Beberapa hari yang lalu saya membaca koran, ada salah satu LSM pemerhati hutang luar negeri merilis bahwa hutang luar negeri Indonesia saat ini adalah yang terbesar dalam sejarah. Jika dibagi rata ke semua warga negara, maka masing-masing kepala kebagian hutang sekitar 7 jutaan. Keesokan harinya, di koran yang sama, Menteri Keuangan (yang notabene adalah orang SBY) mengeluarkan pernyataan yang secara implisit menyanggah rilis LSM tersebut. Meskipun hutang luar negeri mengalami kenaikan, tetapi justru rasio hutang dengan PDB (Pendapatan Domestik Bruto) adalah yang terendah sepanjang sejarah yaitu hanya 32%. Dan juga dibanding-bandingkan dengan negara lain, nilai tersebut masih rendah. Bagi orang awam yang tidak tahu maksud dari istilah-istilah tersebut. Maksudnya kurang lebih seperti ini, memang jumlah hutang naik tetapi penghasilan naik lebih tinggi lagi.

Belakangan isu ini sempat menghangat, tapi tidak ada lawan SBY yang bisa memanfaatkan dengan baik. Sebenarnya mana yang lebih baik? Hutang dihitung secara absolut atau relatif? Menurut saya mudah jawabannya, seharusnya secara absolut jumlah hutang turun dan secara relatif (rasio hutang-PDB) juga turun.

Sekarang pendapat saya sebagai warga negara. Saya tidak suka dengan yang namanya hutang dalam bentuk apapun. Secara filosofis hutang itu membuat malu di siang hari dan membuat gelisah di malam hari bagi si pengutang.

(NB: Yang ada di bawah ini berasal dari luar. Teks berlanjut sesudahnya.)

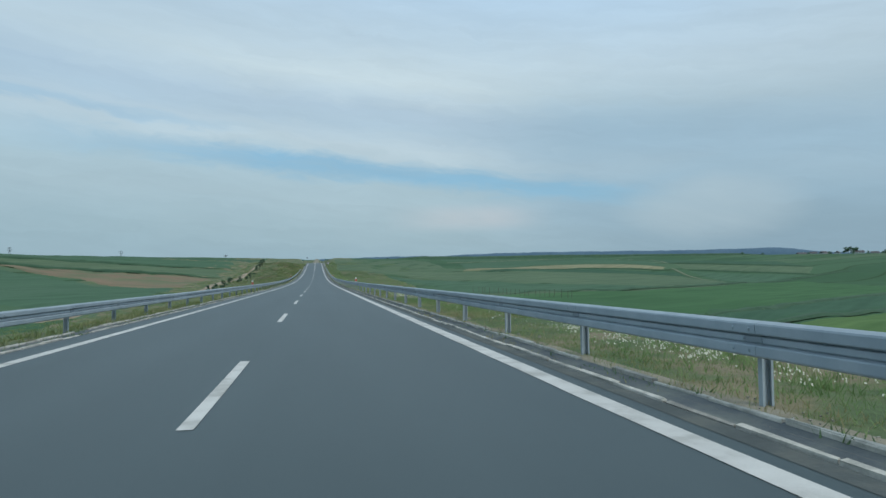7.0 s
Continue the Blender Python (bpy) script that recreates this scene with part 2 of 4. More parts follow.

Saya tahu persis bahwa negara berkembang seperti Indonesia membutuhkan dana yang cukup besar untuk pembangunan. Tetapi apa ya harus dari hutang? Kenapa tidak mengoptimalkan pajak dan investor?

Saya akan memilih capres yang punya program riil mengenai masalah hutang luar negeri ini. Tetapi sepertinya tidak ada.